Далай-Лама и все присутствовавшие тотчас же встали, и я вручил Его Святейшеству Высочайшее письмо. Так как тибетский Первосвященник не владеет никакими другими языками, кроме тибетского и китайского, разговор наш происходил при посредстве британского политического агента Сиккима, говорящего по-тибетски.
Далай-Лама обратился ко мне с просьбой перевести текст Высочайшего письма на английский язык, что я и исполнил. В самом начале чтения письма оказалось, что к нему приложен тибетский перевод.
Несмотря на это обстоятельство, Далай-Лама пожелал, чтобы я продолжал переводить послание Государя Императора на английский язык, а г. Белль - на тибетский. Сам же он с напряженным вниманием следил за тибетским текстом. В конце чтения письма мой перевод разошелся с редакцией на тибетском языке, согласно которой между Россией и Англией ведутся будто бы в настоящее время переговоры по тибетским делам.
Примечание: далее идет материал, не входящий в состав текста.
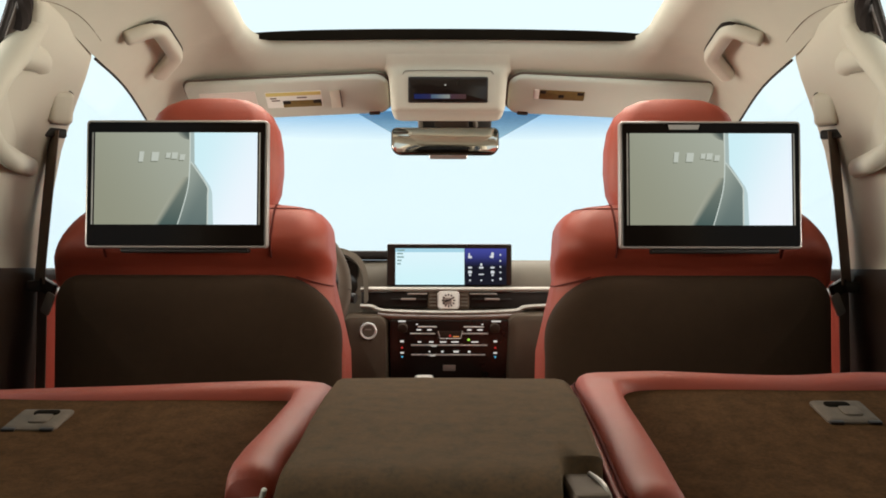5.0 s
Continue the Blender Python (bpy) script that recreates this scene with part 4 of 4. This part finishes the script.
def roll_profile(y0, z0, low):
    pts = [(1.170, low), (1.185, 0.50), (1.183, 0.527), (1.172, 0.540), (1.15, 0.5435), (1.05, 0.541), (0.95, 0.533), (0.90, 0.526)]
    pts += [(y0 + 0.06 - 0.06 * math.sin(a), z0 - 0.06 + 0.06 * math.cos(a)) for a in [math.pi / 2 * i / 7 for i in range(8)]]
    return pts + [(y0, z0 - 0.12), (y0 + 0.005, low)]


full = roll_profile(0.775, 0.522, 0.15)
short = [(max(y, 0.858 + 0.02 * max(0.0, 0.5 - z)), max(z, 0.500)) for y, z in full]


def blend(k):
    return [(a[0] + (b[0] - a[0]) * k, a[1] + (b[1] - a[1]) * k) for a, b in zip(full, short)]


rings = []
for x, k, pf in ((-0.124, 0.10, full), (-0.1215, 0.03, full), (-0.115, 0.0, full), (-0.05, -0.008, full), (0.02, -0.008, full), (0.082, 0.0, full), (0.086, 0.0, full), (0.090, 0.0, blend(0.45)), (0.096, 0.0, blend(0.85)), (0.104, 0.0, short), (0.125, 0.0, short), (0.134, 0.015, short), (0.140, 0.06, short)):
    rings.append([Vector((x * (1 - 0.12 * min(1.0, max(0.0, (1.12 - y) / 0.26)) * min(1.0, max(0.0, (x - 0.06) / 0.08))), 1.0 + (y - 1.0) * (1 - k * 0.3), 0.45 + (z - 0.45) * (1 - k))) for y, z in pf])
part("carpet_body", loft(rings), CARPET_MID, mid, "brown-grey carpet rolled over the edge", angle=60)
part("side_hinge", box(0.0905, 0.116, 0.785, 0.852, 0.25, 0.492, 0.008), DARK, mid, "dark brown side hinge")
part("hinge_cap", box(0.0900, 0.1165, 0.790, 0.852, 0.494, 0.510, 0.004), HINGE_CAP, mid, "pale grey hinge cap")
part("hinge_arm", tube(smooth_path([(0.118, 0.80, 0.47), (0.132, 0.79, 0.44), (0.138, 0.785, 0.40), (0.139, 0.785, 0.3)], 5), 0.008, 8), HINGE, mid)
part("hinge_edge", tube(smooth_path([(0.110, 0.845, 0.511), (0.1155, 0.80, 0.508), (0.118, 0.784, 0.47), (0.119, 0.782, 0.40), (0.1195, 0.782, 0.28)], 5), 0.002, 6), STEEL, mid, "bright metal edge")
Я поспешил вторично и самым тщательным образом перевести дословно текст Высочайшего письма и объяснил причину неточности тибетского перевода Его Святейшеству и г. Беллю тем, что знающих тибетский язык в С.Петербурге почти нет и что, очевидно перевод этот, проверить который в Императорском Министерстве иностранных дел не представлялось возможным, был составлен кем-нибудь из священников буддийского храма, недостаточно знакомых с русским языком. Не знаю, убедил ли я Далай-Ламу в случайности этого недоразумения, но политический агент, по-видимому, поверил моему объяснению, и, таким образом, инцидент был исчерпан.